## INSTRUCTION
Reproduce, word for word, only the lines from the one containing "More parts follow." through the one containing "return tagged(new(name, mesh_of(name, bm, mat)), label, category", both included.

## DATA ENTRIES
╔══
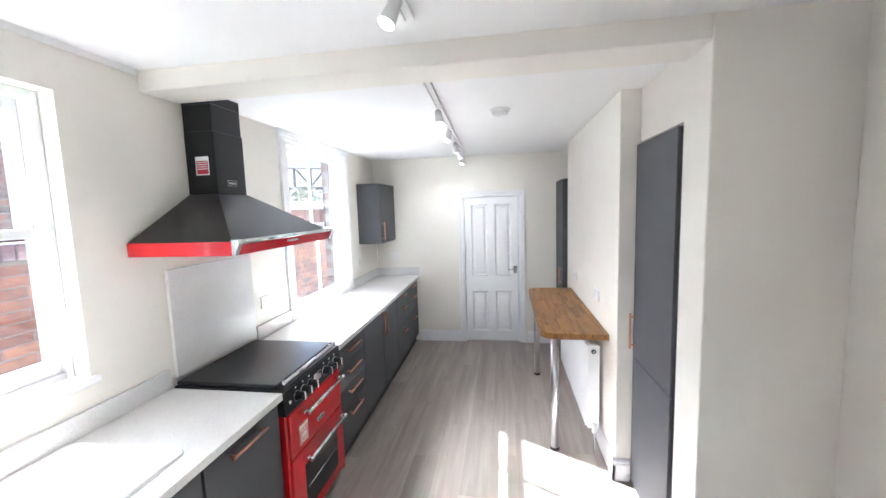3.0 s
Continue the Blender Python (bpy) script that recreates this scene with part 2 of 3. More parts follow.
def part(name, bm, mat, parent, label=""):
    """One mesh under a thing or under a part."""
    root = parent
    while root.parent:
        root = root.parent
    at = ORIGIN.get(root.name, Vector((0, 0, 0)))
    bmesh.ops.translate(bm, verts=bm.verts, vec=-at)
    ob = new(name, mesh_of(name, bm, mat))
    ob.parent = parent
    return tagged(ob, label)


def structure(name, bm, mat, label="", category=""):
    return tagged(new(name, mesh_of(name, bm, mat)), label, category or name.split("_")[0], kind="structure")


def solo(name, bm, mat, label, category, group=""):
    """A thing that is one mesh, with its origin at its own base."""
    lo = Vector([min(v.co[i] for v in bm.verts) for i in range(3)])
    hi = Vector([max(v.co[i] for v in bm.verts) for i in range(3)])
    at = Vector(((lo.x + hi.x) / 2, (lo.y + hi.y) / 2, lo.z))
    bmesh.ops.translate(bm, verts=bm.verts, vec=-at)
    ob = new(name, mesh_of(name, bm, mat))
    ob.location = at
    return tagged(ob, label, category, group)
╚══
╔══
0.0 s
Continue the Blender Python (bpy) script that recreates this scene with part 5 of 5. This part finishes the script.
╚══
## SOLVED EXERCISE
Continue the Blender Python (bpy) script that recreates this scene with part 2 of 3. More parts follow.
def part(name, bm, mat, parent, label=""):
    """One mesh under a thing or under a part."""
    root = parent
    while root.parent:
        root = root.parent
    at = ORIGIN.get(root.name, Vector((0, 0, 0)))
    bmesh.ops.translate(bm, verts=bm.verts, vec=-at)
    ob = new(name, mesh_of(name, bm, mat))
    ob.parent = parent
    return tagged(ob, label)


def structure(name, bm, mat, label="", category=""):
    return tagged(new(name, mesh_of(name, bm, mat)), label, category or name.split("_")[0], kind="structure")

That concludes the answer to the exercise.